Sarah Luedtke (left), Matt Korda, Alan Hart, Tim Irvin and Molly Shulman in Strollers Theatre's Dr. Jekyll and Mr. Hyde.
Credit:Jonathan J. Miner

A Strollers Theatre production of Dr. Jekyll and Mr. Hyde, at the Bartell Theatre through Nov. 20, features four actors in the role of the brutish and id-driven Mr. Hyde. This departure by writer Jeffrey Hatcher allows us to see more dimensions of Hyde, but it is sometimes tricky to sort out. It makes for an interesting play, but a sometimes confounding one, especially when the four are playing other roles in the production.

Robert Louis Stevenson's novella Strange Case of Dr. Jekyll and Mr. Hyde has thoroughly permeated our consciousness, inspiring movies, plays, a musical and even a theme restaurant. The expression Jekyll and Hyde is shorthand for unpredictable mood swings, or for the inner tension between good and evil.

Stevenson's work has even gotten the Looney Tunes treatment, so I probably don't have to spend much time unspooling the plot, but here are the CliffsNotes: In Victorian England a well-respected doctor, fascinated by the duality of human nature, experiments on himself in his laboratory, drinking a potion that turns him into the cruel and barbaric Mr. Hyde. Brutality and violence ensue.

Joshua Paffel, who plays Dr. Henry Jekyll in Strollers' production, doesn't get his big transformation scene until the end. That means he is able to focus entirely on Jekyll's personality. Even so, hints of Hyde-like behavior emerge, including fits of professional jealousy and false bravado. He accompanies these with a small tilt of the head or an awkward hand gesture. We see Jekyll's conflict with his dark side -- the fascination, then repulsion. Paffel is able to conjure some sympathy, particularly when he mistakenly believes he has Hyde under control and is calling the shots.

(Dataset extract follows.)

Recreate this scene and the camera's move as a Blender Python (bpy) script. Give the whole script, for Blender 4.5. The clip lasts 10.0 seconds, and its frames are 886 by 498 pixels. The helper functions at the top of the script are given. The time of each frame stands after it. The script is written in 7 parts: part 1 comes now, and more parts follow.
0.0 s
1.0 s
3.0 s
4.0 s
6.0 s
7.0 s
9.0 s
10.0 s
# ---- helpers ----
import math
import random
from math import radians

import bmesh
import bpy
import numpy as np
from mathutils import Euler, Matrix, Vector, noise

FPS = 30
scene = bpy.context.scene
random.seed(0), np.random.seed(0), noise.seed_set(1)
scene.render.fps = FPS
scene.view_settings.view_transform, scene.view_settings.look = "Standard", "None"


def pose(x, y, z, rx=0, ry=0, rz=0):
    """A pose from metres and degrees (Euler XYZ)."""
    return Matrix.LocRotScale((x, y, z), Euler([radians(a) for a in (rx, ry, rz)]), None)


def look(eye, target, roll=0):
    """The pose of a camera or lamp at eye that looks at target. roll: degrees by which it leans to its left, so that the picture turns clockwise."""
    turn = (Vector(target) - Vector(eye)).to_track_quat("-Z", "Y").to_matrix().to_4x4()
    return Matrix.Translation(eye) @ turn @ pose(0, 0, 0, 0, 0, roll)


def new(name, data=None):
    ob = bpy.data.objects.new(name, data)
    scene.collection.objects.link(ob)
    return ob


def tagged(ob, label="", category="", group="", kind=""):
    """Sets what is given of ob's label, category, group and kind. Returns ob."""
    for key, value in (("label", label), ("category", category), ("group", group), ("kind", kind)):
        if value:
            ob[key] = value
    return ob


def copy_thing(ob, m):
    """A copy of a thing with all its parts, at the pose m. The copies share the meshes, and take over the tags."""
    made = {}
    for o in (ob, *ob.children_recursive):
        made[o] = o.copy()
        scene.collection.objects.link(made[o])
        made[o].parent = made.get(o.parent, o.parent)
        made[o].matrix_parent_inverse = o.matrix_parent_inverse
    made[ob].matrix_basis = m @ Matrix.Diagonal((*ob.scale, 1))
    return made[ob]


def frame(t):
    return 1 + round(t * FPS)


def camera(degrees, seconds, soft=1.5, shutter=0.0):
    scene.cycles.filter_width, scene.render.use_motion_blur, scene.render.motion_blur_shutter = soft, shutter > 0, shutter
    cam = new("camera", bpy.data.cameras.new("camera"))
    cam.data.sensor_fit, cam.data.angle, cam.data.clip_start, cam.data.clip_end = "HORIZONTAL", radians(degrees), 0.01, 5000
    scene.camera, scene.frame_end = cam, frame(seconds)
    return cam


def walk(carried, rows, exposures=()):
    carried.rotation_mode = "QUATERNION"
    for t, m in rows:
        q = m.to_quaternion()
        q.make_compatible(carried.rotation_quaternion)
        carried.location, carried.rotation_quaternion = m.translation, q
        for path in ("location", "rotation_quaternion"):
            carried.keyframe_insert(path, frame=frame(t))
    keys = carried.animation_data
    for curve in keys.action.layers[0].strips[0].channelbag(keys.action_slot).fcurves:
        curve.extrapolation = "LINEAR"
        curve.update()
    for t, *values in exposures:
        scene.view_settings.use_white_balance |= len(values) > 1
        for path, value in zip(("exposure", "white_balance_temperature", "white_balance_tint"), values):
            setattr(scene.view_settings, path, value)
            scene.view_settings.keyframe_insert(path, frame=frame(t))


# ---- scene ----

As the first Hyde we see, Al Hart relishes in injuring a young child on the street. Later, Matthew Korda takes the helm. While a fine Hyde, Korda is better in a series of other small roles, especially as Sir Danvers Carew (Jekyll's workplace nemesis) and an amusing police inspector.

Tim Irvin plays Hyde as a sexy beast and is perhaps the most volatile of the quartet. I was a little distracted by his makeup, which seemed a few shades too light, giving him a ghoulish visage that may or may not have been intentional.

Irvin's Hyde, though unpredictable and brash, attracts the affections of the lovely Elizabeth, sister of the child the first Hyde attacked. Molly Shulman as Elizabeth has the expressive, saucer eyes of a young Helena Bonham Carter, and brings an appealing quality to a role that could easily slip into trite territory. Sarah Luedtke is the fourth Hyde, and she is quick with a leering, salacious grin.

At times I struggled to sort out who was who. There is understandably a lot of business with thresholds and transformations, but the constant moving around and the spinning of a large door become tedious. Director Tony Trout uses the multiple Hydes best when an evening of Hyde's debauchery and violence is recounted, after Jekyll has placed a private detective on Hyde's tail. The Hydes and extras smoothly perform what is essentially a well-choreographed dance. It is mesmerizing and too brief.

Thanks to set designer Erin S. Baal's handsome work and Karen Tusack's nicely crafted costumes, the production values seem richer than at some Bartell shows.

Trout has shaped a work that is indeed creepy and particularly fun for Halloween weekend. The creepy vibe continues through the suitably morbid and morose curtain call.